When the proposal reached Jennifer Besser, v-p and publisher at Putnam, Besser’s initial thought was: “This is something we can really run with.” Upon meeting with the team, she said, “I saw such an inspiring degree of passion and dedication for the project – I think that’s what the book has the power to be too.” She purchased world rights this past month, and ensured that the portion of the advance going to Ryan’s Well was available on signing.
Which meant, said McGhee, that “we’d be able to fund the project from the get-go.” Now, just three weeks later, they’re already off and running: Badiel is planning a trip to Burkina Faso this spring when, if all goes according to plan, she’ll preside over the well’s groundbreaking, perhaps joined by Verde and other members of their team. As the release of The Water Princess is scheduled for spring 2016, the book will also include documentation of the digging of the well and the delivery of clean water to the village’s children and their families.

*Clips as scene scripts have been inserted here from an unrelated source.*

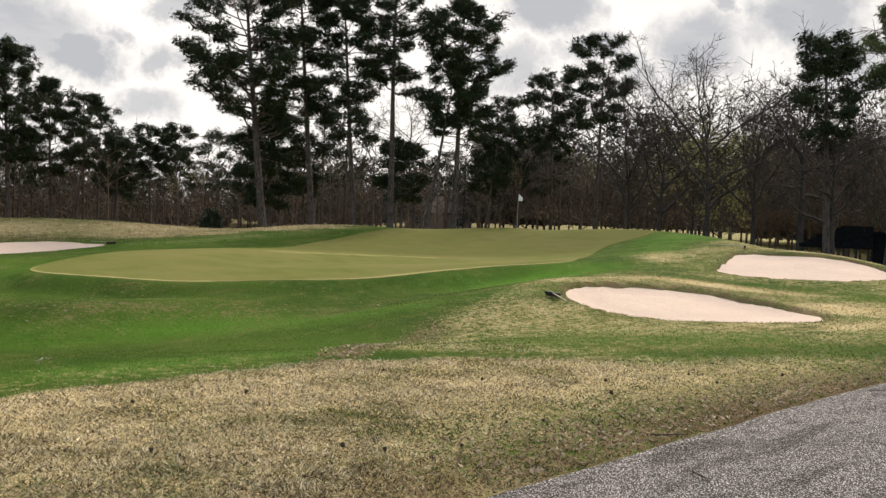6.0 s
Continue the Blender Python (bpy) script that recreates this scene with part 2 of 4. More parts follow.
TWIG_BROWN = material("brown twigs", bark((0.068, 0.050, 0.038), (0.158, 0.116, 0.086), 8), 0.95, specular=0.1)
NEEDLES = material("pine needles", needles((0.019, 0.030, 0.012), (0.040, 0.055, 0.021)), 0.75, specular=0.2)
# paler copy of the needles: sunlight on the crown is put into the colour
NEEDLES_LIT = material("pine needles with sunlight in colour", needles((0.050, 0.071, 0.026), (0.094, 0.110, 0.044)), 0.75, specular=0.2)
TWIG_RED = material("reddish twigs", bark((0.065, 0.041, 0.032), (0.135, 0.085, 0.064), 8), 0.95, specular=0.1)
FAR_LEAVES = material("far woods", needles((0.080, 0.074, 0.052), (0.155, 0.130, 0.098)), 0.9, specular=0.1)
LEAVES = material("evergreen leaves", needles((0.016, 0.030, 0.012), (0.035, 0.055, 0.022)), 0.6, specular=0.3)
BUD_LEAVES = material("young leaves", needles((0.17, 0.165, 0.065), (0.25, 0.23, 0.10)), 0.8, specular=0.2)
DRY_BLADES = material("dormant grass blades", blades((0.105, 0.080, 0.036), (0.90, 0.765, 0.50), (0.13, 0.18, 0.04)), 0.85, specular=0.15)
PALE_BLADES = material("pale dry grass blades", blades((0.34, 0.27, 0.14), (1.0, 0.87, 0.60), (0.17, 0.20, 0.06)), 0.85, specular=0.15)
THATCH_BLADES = material("brown matted grass", blades((0.075, 0.060, 0.028), (0.40, 0.325, 0.17), (0.11, 0.15, 0.035)), 0.85, specular=0.15)
HILL_BLADES = material("sunbleached grass", blades((0.28, 0.205, 0.10), (0.86, 0.66, 0.39), (0.20, 0.19, 0.055)), 0.85, specular=0.15)
GREEN_BLADES = material("green grass blades", blades((0.054, 0.106, 0.013), (0.118, 0.182, 0.030), (0.36, 0.31, 0.14)), 0.8, specular=0.2)
see_through(BUD_LEAVES, (0.30, 0.29, 0.12), 0.4)
see_through(NEEDLES_LIT, (0.085, 0.13, 0.045), 0.25)
see_through(GREEN_BLADES, (0.13, 0.21, 0.03), 0.2)
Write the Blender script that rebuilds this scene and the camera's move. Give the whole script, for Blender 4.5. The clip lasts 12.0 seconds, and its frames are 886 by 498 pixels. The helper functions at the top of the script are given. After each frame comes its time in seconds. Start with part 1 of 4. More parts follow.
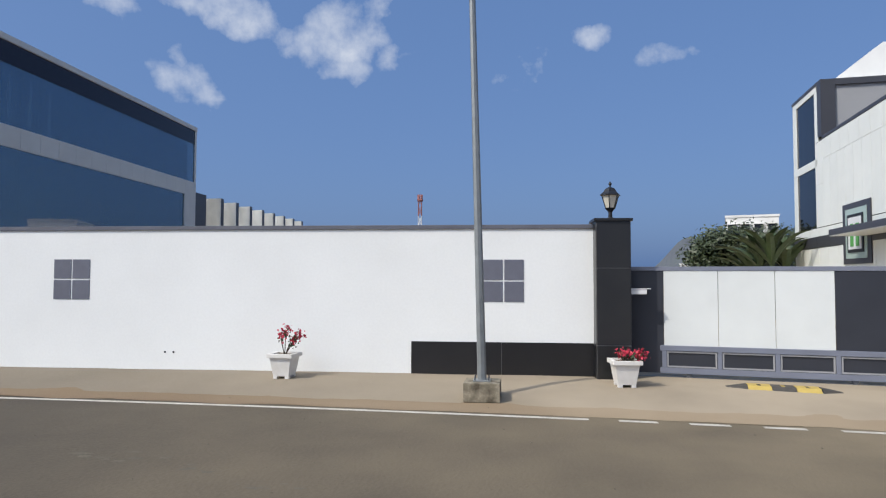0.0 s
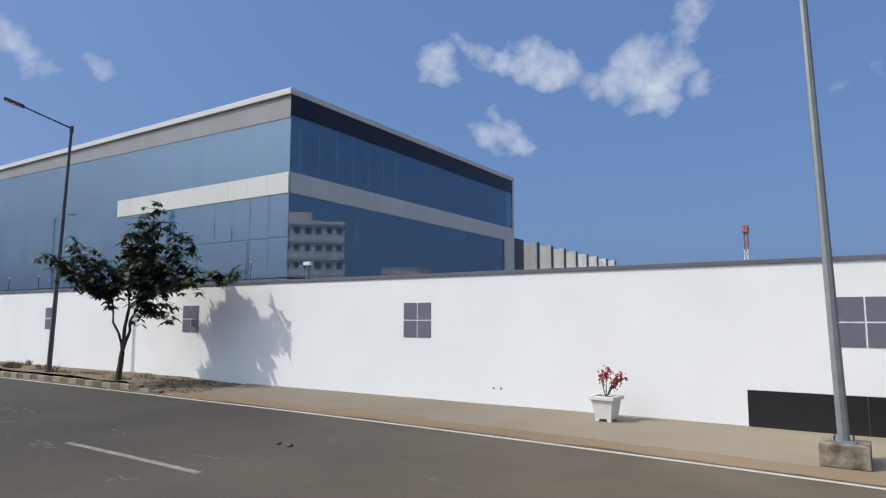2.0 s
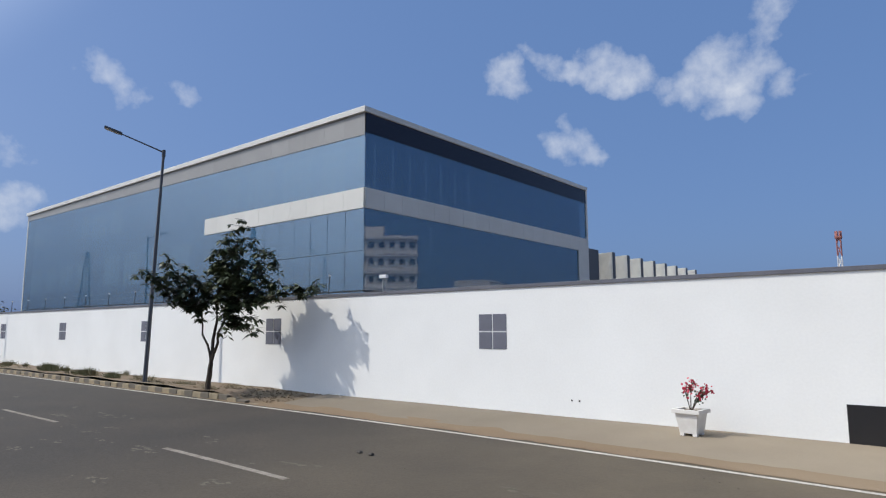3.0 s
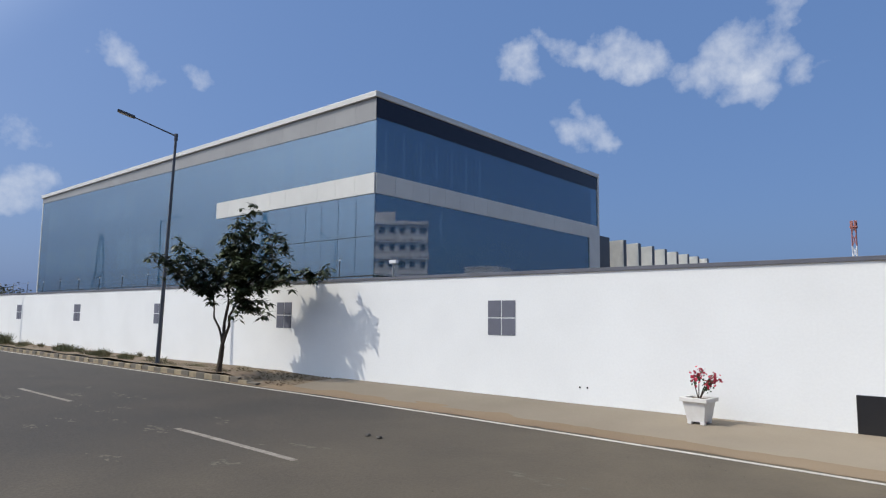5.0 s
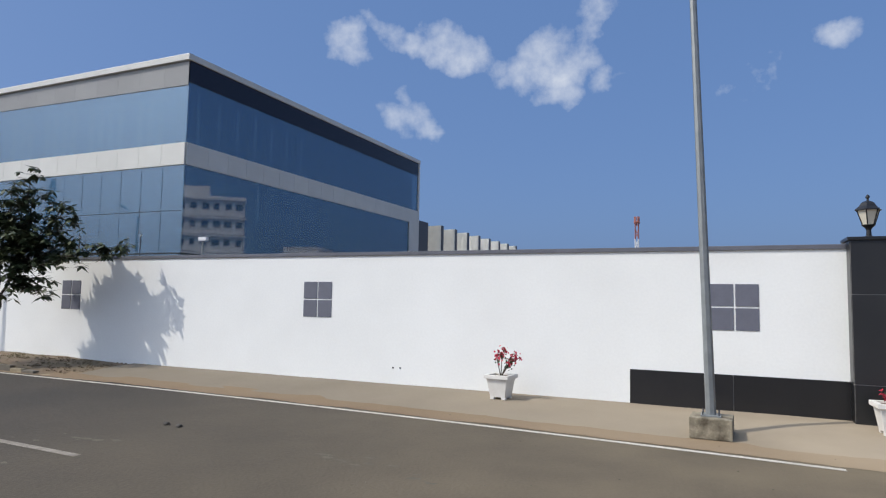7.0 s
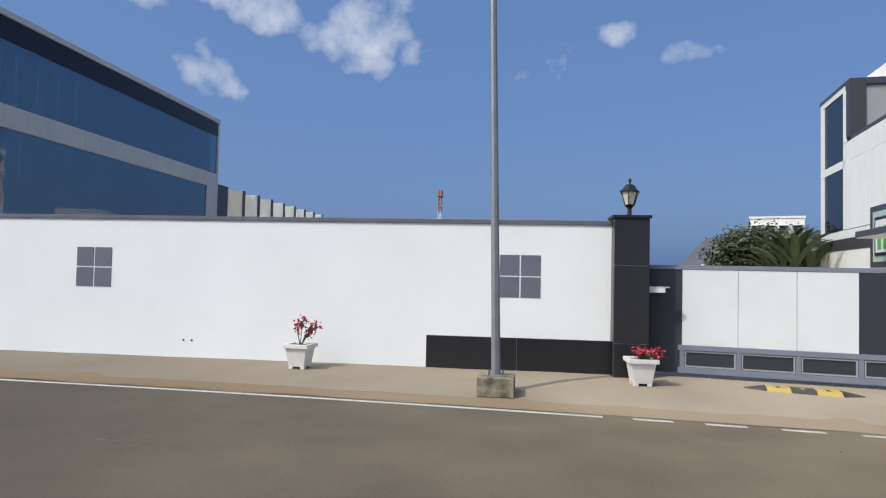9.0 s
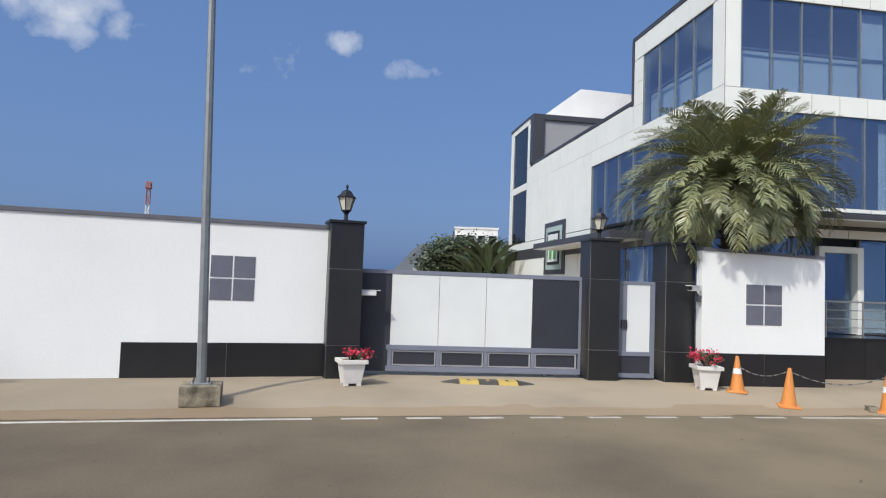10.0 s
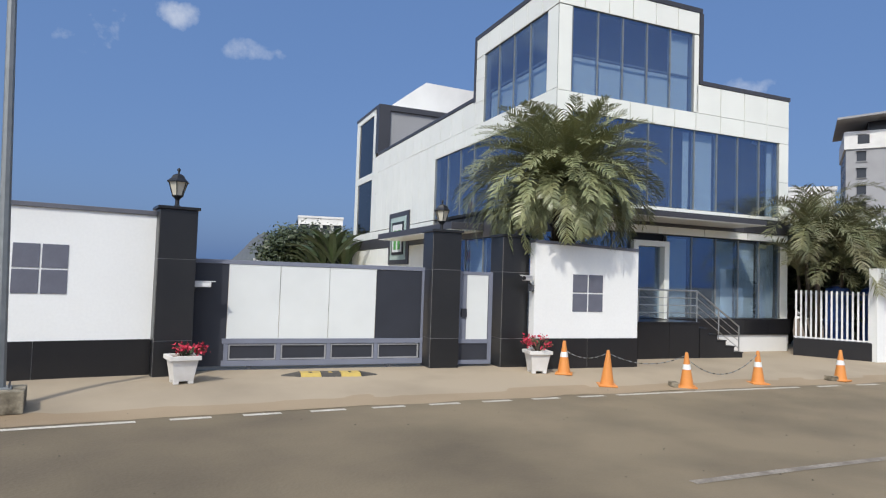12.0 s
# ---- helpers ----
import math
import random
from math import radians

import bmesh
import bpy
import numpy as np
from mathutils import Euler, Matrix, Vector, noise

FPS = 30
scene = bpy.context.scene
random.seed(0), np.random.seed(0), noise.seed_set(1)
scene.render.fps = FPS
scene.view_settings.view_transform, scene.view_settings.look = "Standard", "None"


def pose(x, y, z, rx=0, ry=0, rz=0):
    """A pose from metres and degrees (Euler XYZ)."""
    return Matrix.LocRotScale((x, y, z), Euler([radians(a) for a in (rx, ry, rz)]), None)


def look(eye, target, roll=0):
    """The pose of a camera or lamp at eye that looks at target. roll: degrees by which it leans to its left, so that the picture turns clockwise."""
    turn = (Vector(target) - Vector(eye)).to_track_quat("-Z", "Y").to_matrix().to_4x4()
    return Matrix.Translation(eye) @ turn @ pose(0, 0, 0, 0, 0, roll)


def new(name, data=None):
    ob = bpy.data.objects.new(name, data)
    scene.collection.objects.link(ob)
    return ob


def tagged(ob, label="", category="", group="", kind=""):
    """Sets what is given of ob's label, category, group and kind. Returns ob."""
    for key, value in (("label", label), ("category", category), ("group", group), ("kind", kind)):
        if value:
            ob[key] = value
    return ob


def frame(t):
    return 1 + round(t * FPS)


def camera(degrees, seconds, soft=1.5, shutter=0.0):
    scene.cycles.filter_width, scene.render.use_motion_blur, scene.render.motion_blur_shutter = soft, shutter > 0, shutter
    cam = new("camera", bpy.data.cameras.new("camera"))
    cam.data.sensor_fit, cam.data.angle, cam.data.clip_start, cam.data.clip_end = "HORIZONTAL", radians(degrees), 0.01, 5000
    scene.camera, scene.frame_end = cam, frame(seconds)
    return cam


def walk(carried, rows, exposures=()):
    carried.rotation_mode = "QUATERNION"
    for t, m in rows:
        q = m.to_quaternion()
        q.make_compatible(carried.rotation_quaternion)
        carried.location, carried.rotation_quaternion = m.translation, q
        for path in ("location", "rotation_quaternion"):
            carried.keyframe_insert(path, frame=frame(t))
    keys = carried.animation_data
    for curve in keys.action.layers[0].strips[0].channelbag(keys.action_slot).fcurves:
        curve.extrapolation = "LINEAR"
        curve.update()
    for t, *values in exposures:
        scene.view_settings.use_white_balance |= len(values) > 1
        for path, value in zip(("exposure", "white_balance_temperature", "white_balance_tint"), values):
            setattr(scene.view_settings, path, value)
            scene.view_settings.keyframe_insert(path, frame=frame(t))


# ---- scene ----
cam = camera(69.7, 12.0, soft=1.2)
PATH = [
    (0.0, -0.014, 0.023, 2.12, 5.109, 2.53, 0.166), (0.5, -0.026, -0.002, 2.131, 11.632, 2.577, 0.417),
    (1.0, -0.086, 0.02, 2.15, 15.901, 1.742, 3.53), (1.5, -0.123, 0.006, 2.144, 23.273, 4.947, 4.117),
    (2.0, -0.092, 0.011, 2.139, 32.786, 6.056, 0.052), (2.5, -0.084, -0.033, 2.136, 36.245, 7.677, 0.277),
    (3.0, -0.111, -0.082, 2.108, 39.262, 7.186, -0.135), (3.2, -0.123, -0.108, 2.114, 43.072, 7.409, 0.14),
    (3.75, -0.13, -0.12, 2.115, 47.6, 7.0, 0.4),
    (4.8, -0.091, -0.099, 2.115, 41.383, 6.09, 0.628), (5.0, -0.079, -0.079, 2.104, 40.235, 5.92, 0.544),
    (5.5, -0.064, -0.044, 2.109, 35.275, 5.591, 0.887), (6.0, -0.05, -0.01, 2.103, 29.207, 4.988, 0.554),
    (6.5, -0.066, 0.001, 2.098, 24.808, 4.564, 0.373), (6.7, -0.05, 0.0, 2.096, 24.541, 4.648, 0.812),
    (8.3, -0.015, 0.024, 2.102, 19.015, 3.759, 0.515), (8.5, 0.002, 0.011, 2.102, 16.84, 4.222, 0.698),
    (9.0, 0.047, 0.056, 2.076, 6.875, 2.167, 1.295), (9.5, 0.116, 0.039, 2.097, -5.91, 3.303, 2.176),
    (10.0, 0.149, 0.045, 2.097, -17.824, 3.074, 2.074), (10.5, 0.187, 0.052, 2.104, -26.153, 3.158, 1.578),
    (11.0, 0.199, 0.068, 2.113, -29.327, 3.976, 1.838), (11.5, 0.187, 0.07, 2.106, -32.648, 3.278, 2.14),
    (12.0, 0.189, 0.08, 2.108, -31.744, 2.658, 1.915),
]


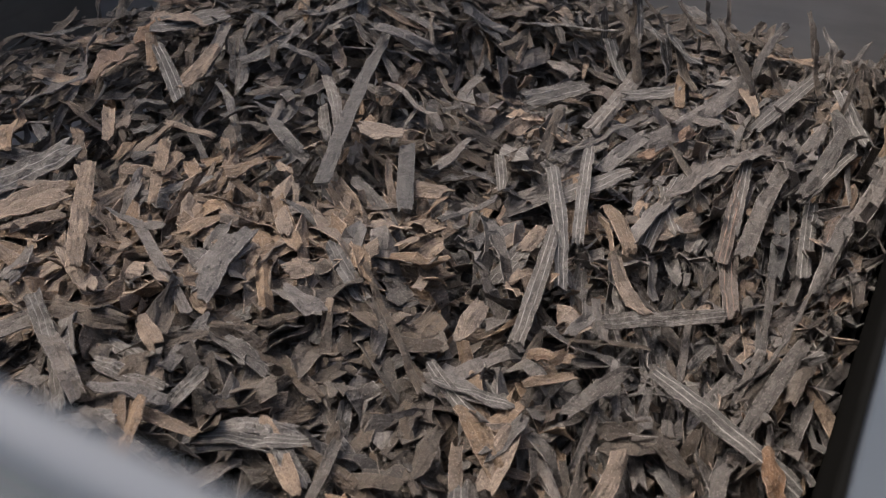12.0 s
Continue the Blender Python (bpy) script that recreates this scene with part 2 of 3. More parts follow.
NODE_X, NODE_Y = (-0.85, -0.55, -0.3, -0.1, 0.1, 0.35, 0.65), (0.8, 1.0, 1.2, 1.45, 1.8)
STEPS = []


def creep(t0, t1, across, ahead):
    """How far, in millimetres, the heap creeps from t0 to t1 at the nodes of a coarse net over its face."""
    STEPS.append((t0, t1, np.array(across).reshape(5, 7) / 1000, np.array(ahead).reshape(5, 7) / 1000))


def shift(step, x, y):
    i = min(max(np.searchsorted(NODE_X, x) - 1, 0), 5)
    j = min(max(np.searchsorted(NODE_Y, y) - 1, 0), 3)
    a = min(max((x - NODE_X[i]) / (NODE_X[i + 1] - NODE_X[i]), 0.0), 1.0)
    b = min(max((y - NODE_Y[j]) / (NODE_Y[j + 1] - NODE_Y[j]), 0.0), 1.0)
    w = ((1 - a) * (1 - b), a * (1 - b), (1 - a) * b, a * b)
    return tuple(w[0] * g[j, i] + w[1] * g[j, i + 1] + w[2] * g[j + 1, i] + w[3] * g[j + 1, i + 1] for g in step[2:])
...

“While Peter is drawing, the water will be brought in,” says McGhee, marveling that publishing a picture book takes longer than does the project of bringing clean water to an entire village. “We’ll have photographs in the back of the book and video documentation; we’ll probably have a Web site.” The hope is that the book can serve as an entry point for an education and awareness campaign that can reach schoolchildren and motivate them to get involved.
“When my kids met Georgie, [the issue of clean water] became real to them,” said Verde. “Now they’re so interested. My eight-year-old daughter came to me with a handful of pennies, saying, ‘I’m going to collect all the money I find in my coat pocket and send it to Burkina Faso.’”
Badiel stressed that while her story will be captured in The Water Princess, it is really the story of millions of children. “My goal was always to see a change in these children’s lives,” she said, “but the fact that it’s happening is a dream come true.”